DUBAI/COPENHAGEN (Reuters) – Iraq condemned the burning of a copy of the Quran in front of its embassy in Denmark on Monday and said the Danish staff at the embassy in Baghdad left the country after protests there, while Copenhagen said it “did not withdraw from Iraq”.
Demonstrations erupted across Iran and Iraq after Denmark and Sweden allowed Quran burnings under rules protecting freedom of expression. Protesters in Iraq set fire to the Swedish embassy in Baghdad on Thursday.
Two anti-Islam protesters set fire to a copy of Islam’s holy book in front of the Iraqi embassy in the Danish capital on Monday.
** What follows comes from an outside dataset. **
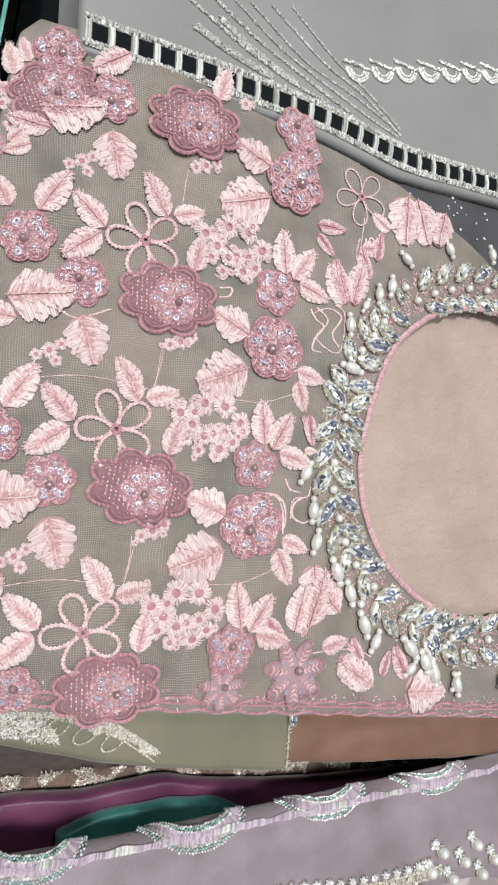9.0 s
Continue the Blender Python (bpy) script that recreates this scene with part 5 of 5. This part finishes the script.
def comb_cell(cx, cy, w, h):
    """The pale lace round one dark, pointed opening."""
    n = 36
    hexa, hole = [], []
    for i in range(n):
        a = math.tau * i / n
        c, s = math.cos(a), math.sin(a)
        k = 1 / max(abs(s) / (h * 0.5), abs(c) / (w * 0.5) * 0.75 + abs(s) / (h * 0.5) * 0.5)
        hexa.append((cx + 1.03 * k * c, cy + 1.03 * k * s))
        k = 1 / ((abs(c) / (w * 0.345)) ** 1.35 + (abs(s) / (h * 0.40)) ** 1.35) ** (1 / 1.35)
        hole.append((cx + k * c, cy + k * s))
    for f in (0.34, 0.52, 0.76):
        for i in range(n):
            p, q = [(a[0] + (b[0] - a[0]) * f + jig(0.00018), a[1] + (b[1] - a[1]) * f + jig(0.00018)) for a, b in zip((hole[i], hole[(i + 1) % n]), (hexa[i], hexa[(i + 1) % n]))]
            if math.hypot(p[0] - LAV_NECK.x, p[1] - LAV_NECK.y) < 0.112:
                lattice_thread.stitch(p, q, 0.00042 + jig(0.0001), 0.0001, 0, 0.0519 + 0.001 * noise.noise((p[0] * 15, p[1] * 15, 2)))
    b = len(comb.v)
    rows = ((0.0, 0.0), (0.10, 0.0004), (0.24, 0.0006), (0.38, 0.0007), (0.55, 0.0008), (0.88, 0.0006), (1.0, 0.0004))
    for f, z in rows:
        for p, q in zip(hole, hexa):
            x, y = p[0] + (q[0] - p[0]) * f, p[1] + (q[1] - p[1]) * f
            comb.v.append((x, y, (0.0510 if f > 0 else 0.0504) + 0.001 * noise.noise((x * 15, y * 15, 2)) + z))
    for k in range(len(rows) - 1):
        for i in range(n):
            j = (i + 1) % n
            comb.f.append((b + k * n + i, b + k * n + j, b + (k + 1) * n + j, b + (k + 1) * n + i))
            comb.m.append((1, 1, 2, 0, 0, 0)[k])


for col in range(-1, 6):
    for k in range(-5, 5):
        cx, cy = 0.1405 + 0.0335 * col, -0.0005 + 0.0445 * k + (0.0225 if col % 2 else 0.0)
        if math.hypot(cx - LAV_NECK.x, cy - LAV_NECK.y) < 0.118:
            comb_cell(cx, cy, 0.0335, 0.0445)
            shared("pearl", PEARL_MESH, Matrix.Translation((cx, cy - 0.001, 0.0512)) @ Matrix.Scale(0.0010, 4), lavender_garment)
tagged(shared("lattice_thread", lattice_thread.mesh("lattice_thread"), Matrix(), lavender_garment), kind="stuff")
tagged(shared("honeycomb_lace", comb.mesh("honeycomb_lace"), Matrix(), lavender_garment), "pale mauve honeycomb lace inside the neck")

# ---- trims of the other clothes ----
LADDER = [(20, 457), (65, 457), (110, 456.5), (135, 455), (159, 451.5), (184, 448.5), (222, 449), (340, 453)]
grey_z = wavy(0.0520, 0.0010, 22, 22, 9)
ladder = Stitches(SILVER_WIRE, BLACK_CLOTH)
line = resample(LADDER, 0.0006)
for k, (p, d) in enumerate(line):
    n = Vector((-d.y, d.x))
    z = grey_z(p.x, p.y) + 0.0008
    for off in (-0.0054, 0.0054):
        q = p + n * off
        ladder.stitch(q - n * 0.0016 - d * jig(0.0008), q + n * 0.0016 + d * jig(0.0008), 0.0008, 0.0009 + jig(0.0004), 0, z)
        if k % 3 == 0:
            ladder.bead(q.x + jig(0.0009), q.y + jig(0.0012), z + 0.0006, 0.0007 * (1 + jig(0.3)), 0, 1.0, 5, 3)
    if k % 16 < 4:
        ladder.stitch(p - n * 0.0044, p + n * 0.0044, 0.0008, 0.0008, 0, z)
    elif k % 16 == 9:
        ladder.sheet([tuple(p + n * a + d * b) for a, b in ((-0.0036, -0.0033), (0.0036, -0.0033), (0.0036, 0.0033), (-0.0036, 0.0033))], z - 0.0003, 0.0, 1, 0.0004)
tagged(shared("ladder_trim", ladder.mesh("ladder_trim", False), Matrix(), grey), "silver ladder trim with dark openings")
grey_lines = [
    ([(84, 496), (110, 481), (142, 469), (162, 462), (179, 458)], 1.0), ([(92, 498), (122, 480), (148, 472), (170, 464), (181, 459)], 0.9),
    ([(104, 500), (132, 483), (155, 474), (177, 461)], 1.1), ([(72, 494), (95, 482), (129, 469), (150, 461)], 1.6),
    ([(62, 488), (88, 476), (115, 467), (136, 463)], 1.8), ([(114, 504), (138, 487), (160, 475), (180, 462)], 0.9),
    ([(66, 476), (84, 470), (104, 466)], 3.0), ([(78, 484), (98, 474), (118, 467)], 2.4),
]
tagged(shared("line_embroidery", band(grey_z, grey_lines, SILVER_WIRE, 0.0009, 0.6).mesh("line_embroidery", False), Matrix(), grey), "silver dotted embroidery lines", kind="stuff")
scallop = Stitches(SILVER_WIRE)
for k in range(11):
    cx, cy = 0.152 + 0.0155 * k, 0.486 + 0.0052 * k
    for ring in (0.0068, 0.0056, 0.0040):
        for i in range(34):
            a = math.pi + 0.25 + (math.pi - 0.3) * i / 33
            scallop.bead(cx + ring * math.cos(a), cy + ring * math.sin(a), grey_z(cx, cy) + 0.0006, 0.0008, 0, 1.0, 5, 3)
    for i in range(20):
        scallop.bead(cx - 0.0077 + 0.0008 * i, cy + 0.002 + jig(0.0006), grey_z(cx, cy) + 0.0006, 0.0009, 0, 1.0, 5, 3)
tagged(shared("scallop_trim", scallop.mesh("scallop_trim", False), Matrix(), grey), "silver beaded scallop trim")
sparks = Stitches(STONE)
for k in range(260):
    x = random.uniform(0.03, 0.30)
    y = random.uniform(0.40, 0.447)
    sparks.bead(x, y, 0.0474 + 0.0012 * noise.noise((x * 25, y * 25, 8)), random.uniform(0.0004, 0.0010), 0, 0.7, 6, 3)
tagged(shared("sequin_scatter", sparks.mesh("sequin_scatter", False), Matrix(), charcoal), kind="stuff")

gilt = Stitches(GOLD_WIRE, SILVER_WIRE, OLIVE)


def olive_edge(x):
    return 0.1785 - 0.225 * (x + 0.01) + 0.3 * max(0.0, x - 0.02) ** 2


def gilt_depth(x):
    return 0.023 * max(0.0, 1 - ((x + 0.042) / 0.110) ** 3)


for k in range(9000):
    x = random.uniform(-0.040, 0.066)
    f = random.random()
    y = olive_edge(x) + 0.0008 + gilt_depth(x) * f
    if f < 0.55 and x > 0.022 and noise.noise((x * 75, y * 75, 6.0)) > -0.05:
        continue
    a = 0.9 + jig(0.7) if k % 2 else -0.7 + jig(0.7)
    gilt.stitch((x, y), (x + 0.0012 * math.cos(a), y + 0.0012 * math.sin(a)), 0.0005, 0.0005, k % 2, under_pink(x, y) + 0.0005 + random.uniform(0, 0.0005))
rim_line = [(1000 * x, 1000 * (olive_edge(x) + gilt_depth(x))) for x in np.linspace(0.010, 0.0675, 14)]
for p, d in resample(rim_line, 0.0007):
    n = Vector((-d.y, d.x))
    for off in (-0.0009, 0.0009, -0.0030):
        c = p + n * off
        gilt.bead(c.x, c.y, under_pink(c.x, c.y) + 0.0008, 0.00055 * (1 + jig(0.3)), 0, 1.0, 5, 3)
for cx in (0.026, 0.037, 0.048):
    cy = olive_edge(cx) + 0.42 * gilt_depth(cx)
    for k in range(30):
        a = math.tau * k / 30
        u, v = 0.0052 * math.cos(a), 0.0030 * math.sin(a)
        x, y = cx + u * 0.85 - v * 0.5, cy + u * 0.5 + v * 0.85
        gilt.bead(x, y, under_pink(x, y) + 0.0008, 0.00055, 0, 1.0, 5, 3)
tagged(shared("embroidery", gilt.mesh("embroidery", False), Matrix(), olive), "pale gold grainy embroidery", kind="stuff")
tagged(shared("hem_cord", band(under_pink, [([(127.5, 149), (128.2, 160), (128.6, 173)], 1.0)], GOLD_WIRE, 0.0005).mesh("hem_cord", False), Matrix(), olive), "cream hem cord")
bz = wavy(-0.0020, 0.0012, 50, 50, 4)
gold_lace = Stitches(GOLD_WIRE, PALE_PINK_THREAD)
for k in range(12000):
    x = random.uniform(-0.045, 0.30)
    y = along(BRONZE_EDGE, x) - random.uniform(-0.002, 0.014)
    a = random.uniform(0, math.tau)
    if noise.noise((x * 120, y * 120, 3)) > 0.02:
        gold_lace.stitch((x, y), (x + 0.0013 * math.cos(a), y + 0.0013 * math.sin(a)), 0.0006, 0.0005, 0 if k % 3 else 1, bz(x, y) + 0.0006 + random.uniform(0, 0.0008))
        if k % 9 == 0:
            gold_lace.bead(x, y, bz(x, y) + 0.0012, random.uniform(0.0005, 0.0010), 0, 1.0, 6, 4)
tagged(shared("gold_beading", gold_lace.mesh("gold_beading", False), Matrix(), bronze), kind="stuff")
The Iraqi Ministry of Foreign Affairs called on the authorities of the European Union to “quickly reconsider the so-called freedom of expression and the right to demonstrate.”
Protesters gathered in Baghdad on Saturday, amid tight security measures, and bridges leading to the Green Zone, which includes many foreign embassies, were closed after demonstrators tried to reach the Danish embassy.
A spokesman for the Iraqi Foreign Ministry said that the Danish staff at the embassy left Iraq two days ago.
He did not explain the reason or the exact time.
A spokesman for the Danish Foreign Ministry said the embassy in Baghdad had been closed for summer holidays since 22 July.
“We did not withdraw from Iraq,” she said.
The spokesperson declined to comment on whether or not the staff had left the country for the duration of the lockdown.